Improving Time Estimation by Blind Deconvolution: with Applications to TOFD and Backscatter Sizing

TL;DR

This paper introduces a blind deconvolution method using statistical wavelet estimation to improve time resolution in ultrasound-based diffraction techniques, applicable to TOFD and backscatter sizing.

Contribution

It presents a novel blind deconvolution scheme that estimates the wavelet without prior knowledge, enhancing time resolution in ultrasonic signal analysis.

Findings

Robustness demonstrated on synthetic data

Effective wavelet estimation from signals

Improved time resolution in diffraction techniques

Abstract

In this paper we present a blind deconvolution scheme based on statistical wavelet estimation.

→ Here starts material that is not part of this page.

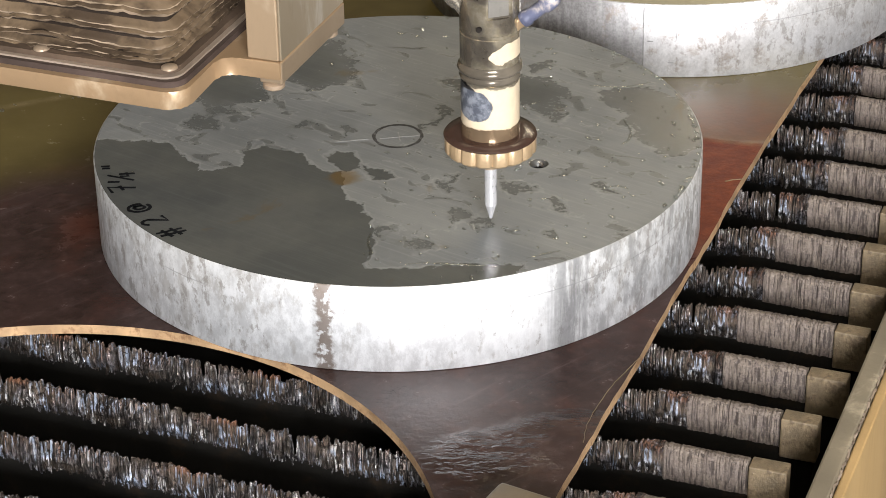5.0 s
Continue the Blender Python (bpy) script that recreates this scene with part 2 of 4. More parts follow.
def plate_steel():
    m = Mat("wet_plate_steel")
    w = warped(m, 9.0, 0.06)
    xs, ws = m.axis(), m.axis(w)
    cloud, fine = m.noise(9.0, 5.0, 0.65), m.noise(85.0, 6.0, 0.7)
    scuff = m.noise(16.0, 6.0, 0.7, vec=m.scaled(0.8, 9.0, 1.0, -40.0))
    col = m.mix(m.ramp(cloud, 0.35, 0.7), (0.022, 0.012, 0.010), (0.042, 0.025, 0.022))
    col = m.mix(m.ramp(fine, 0.46, 0.72, 0.0, 0.4), col, (0.075, 0.048, 0.044))
    col = m.mix(m.ramp(scuff, 0.55, 0.75, 0.0, 0.4), col, (0.105, 0.075, 0.072))
    col = m.mix(m.ramp(m.noise(24.0, 4.0, 0.6), 0.5, 0.75, 0.0, 0.4), col, (0.075, 0.028, 0.019))
    # red rust between and beside the two blanks
    red = m.most([m.blob(0.245, 0.055, 0.17, 0.13, 68, w), m.math("MULTIPLY", m.blob(-0.196, -0.01, 0.05, 0.026, 70, w), 0.2)])
    redcol = m.mix(m.ramp(fine, 0.35, 0.7), (0.095, 0.017, 0.006), (0.160, 0.035, 0.012))
    col = m.mix(m.math("MULTIPLY", m.ramp(red, 0.0, 0.45), 0.9), col, redcol)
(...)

We assume no prior knowledge of the wavelet, and do not select a reflector from the signal. Instead, the wavelet (ultrasound pulse) is statistically estimated from the signal itself by a kurtosis-based metric. This wavelet is then used to deconvolve the RF (radiofrequency) signal through Wiener filtering, and the resultant zero phase trace is subjected to spectral broadening by Autoregressive Spectral Extrapolation (ASE). These steps increase the time resolution of diffraction techniques. Results on synthetic and real cases show the robustness of the proposed method.